** Exercise task **
Write the material out again in full, word for word. Do not include the pictures.

** Data shown **
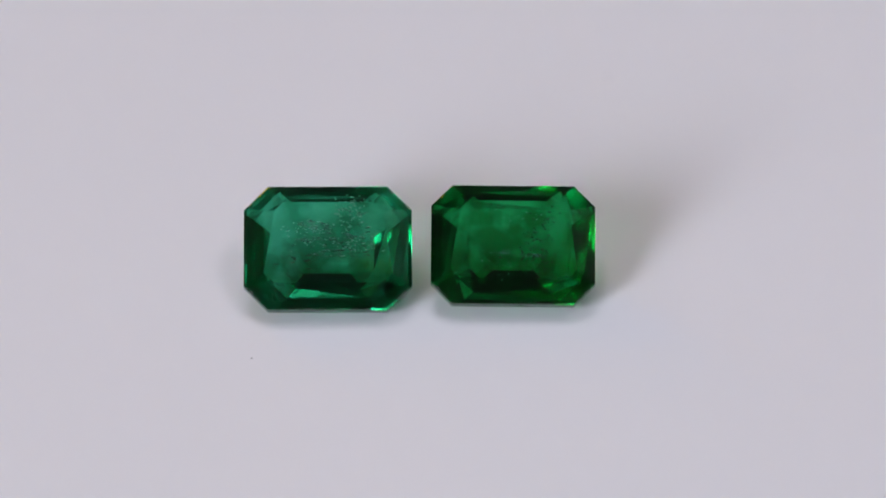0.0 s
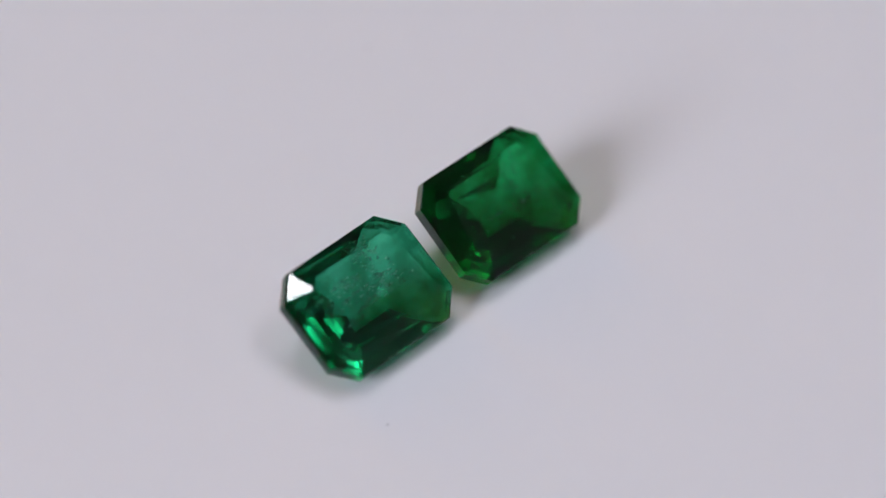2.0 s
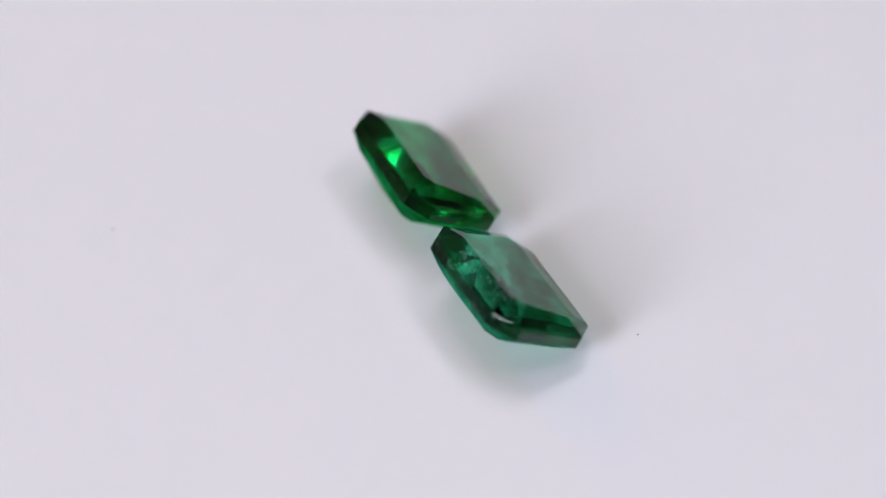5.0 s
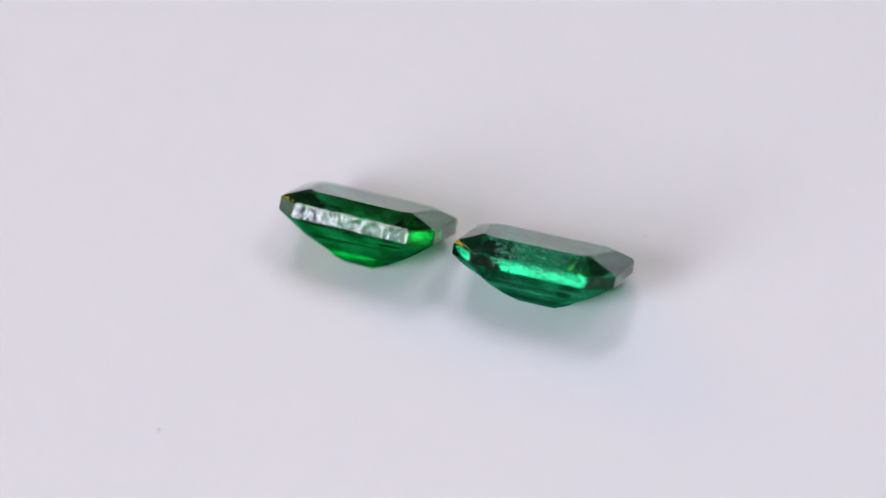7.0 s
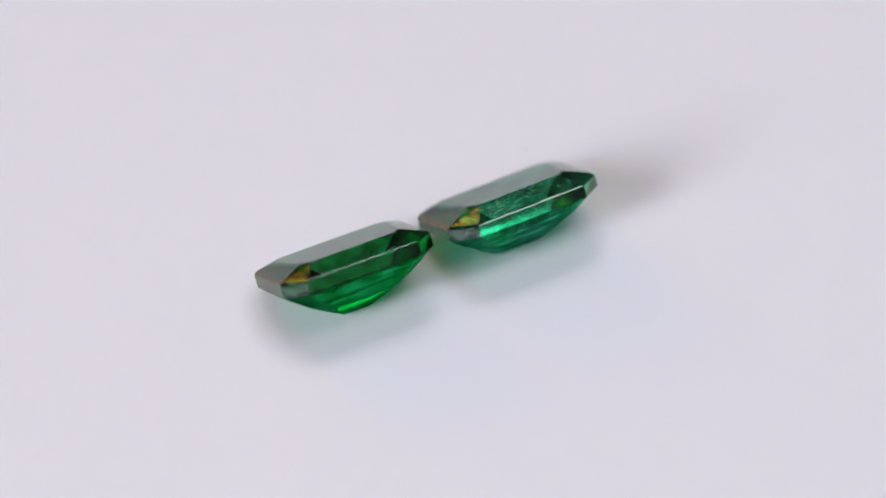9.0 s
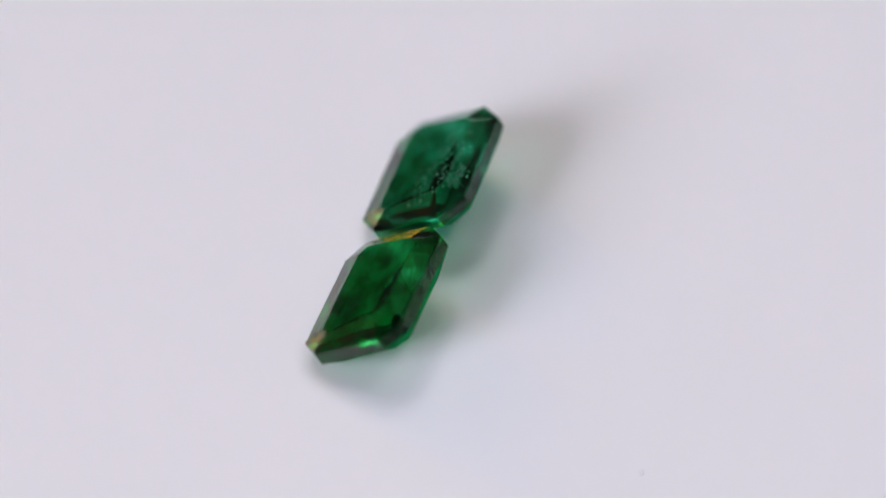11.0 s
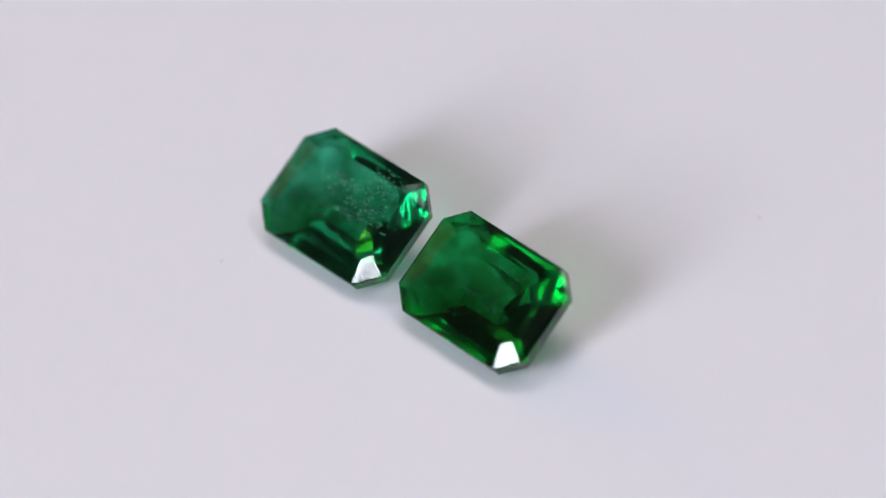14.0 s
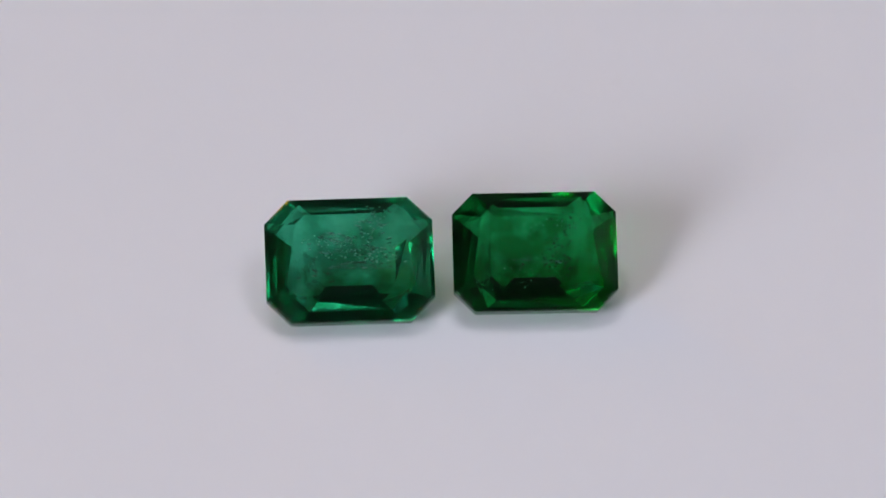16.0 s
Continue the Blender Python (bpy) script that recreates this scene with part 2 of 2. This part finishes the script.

** Output **
0.0 s
2.0 s
5.0 s
7.0 s
9.0 s
11.0 s
14.0 s
16.0 s
Continue the Blender Python (bpy) script that recreates this scene with part 2 of 2. This part finishes the script.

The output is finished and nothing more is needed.